In thinking about visibility through the camera and representation as a function of the photographer’s power, it is crucial to consider what happens to the photograph once it becomes ‘a photograph’, seeable. There must be a visibility beyond the sight of the camera itself, a visibility accorded to the viewer of the photograph beyond or distinct from that of the lens. The photographer’s power is a narrative one, by virtue of its capacity to represent. Then, the fact that this narrative is seen — that is, as a frame within which the representation is seen — means that the photographer-narrator is allowed visibility. This visibility is privileged over that of the literal being seen in the image. 


We first see what the photographer allows, prompts, and directs us to see, and then we see the ‘thing’ in the photograph. The photographer produces a particular gaze before we can see something through ours, whatever that may be. Seeing the photographer’s gaze, we are able to see something of the photographer.


The representation allowed by the camera, then, relies on the one being photographed as becoming the ‘object’ of a gaze. This is not to say that this position of being represented is not necessarily an empowering one, but that its implications must be employed to complicate how we figure power in the dynamic(s) between the photographer, the photographed, and the viewer. If we are to consider the material conditions within which these photographs operate, on social and other media — as souvenirs, advertisements, methods of proof and verification, and data — we may suggest that the ‘object’ of the gaze in the photograph becomes a literal object in being photographed and, in some ways, is commodified.


In returning to the assumption that visibility is something empowering, we now account for how visibility is also (if not first) that of the photographer. But then, to what extent does this visibility allow for empowerment if it already comes from a place of power? To be able to have narrative visibility in the photograph, one must be able to afford the camera — once again, economic status. Who gets to be able to photograph is directly linked to the material consideration of who has access to the camera. Narrative power becomes completely derived from a position of socio-economic power. So, despite the supposed ‘heterogeneity’ offered by representation within a photograph, the media-driven, image-filled world we live in maintains the hegemony of a certain group, privileged across identities, of their gaze as primary.


The act of taking a picture zooms out into a much larger dynamic at play: one in which we may see how the camera’s frame casts its subject as object, that visibility and power within the photograph is vested in the photographer, even when they are not present in the photograph, and that this power may derive itself from an already existing economic power.

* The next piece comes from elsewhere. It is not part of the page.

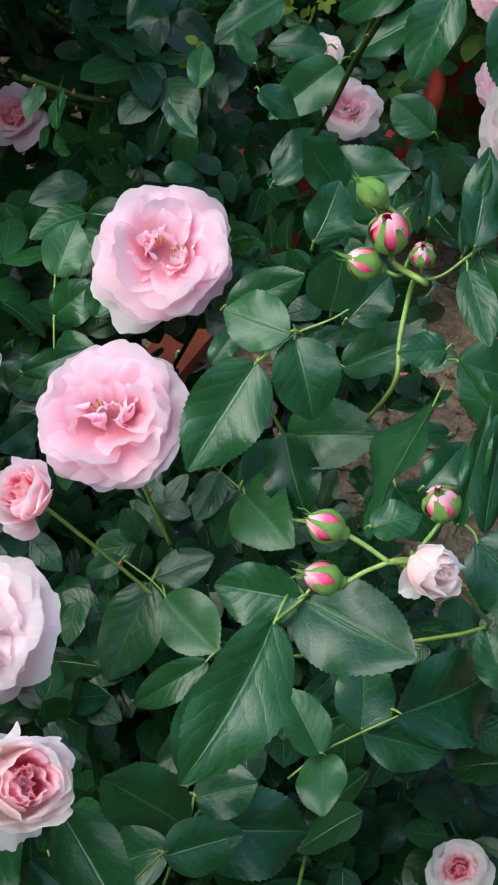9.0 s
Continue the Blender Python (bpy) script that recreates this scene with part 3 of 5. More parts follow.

If representation is the preoccupation of the photographer, then, is the responsibility to their subject that of representing their reality? Usually, we talk of photoshopping, for example, with great disdain for the act, as something that tampers with the reality of a photograph, as a manipulation, a disingenuity. Is it that we forget that the very act of producing a photograph is a manipulative act? It is only a disingenuity in that the reality of the photograph is not absolutely congruent to a reality outside the photograph — that is, operating on the assumption that both these realities must be congruent. However, this is true only if we believe that a photograph captures any true ‘reality’ at all, that is, outside and not vested in the representation (the aesthetics of the photograph) itself.


I am urged to ask, given the way in which we are so preoccupied with photographs capturing and representing reality, how much of reality —  as seen in, as well as outside, the photograph — is reconfigured by the act of capturing it? Reality itself seems to be deeply transformed by the constant presence of photographs, present even as they are absent, making one stop in their tracks as they become suddenly conscious of the camera. It constantly impels us to ‘pose’ even as we walk and stand and laugh and talk, endlessly demanding that we live as if in an image of ourselves.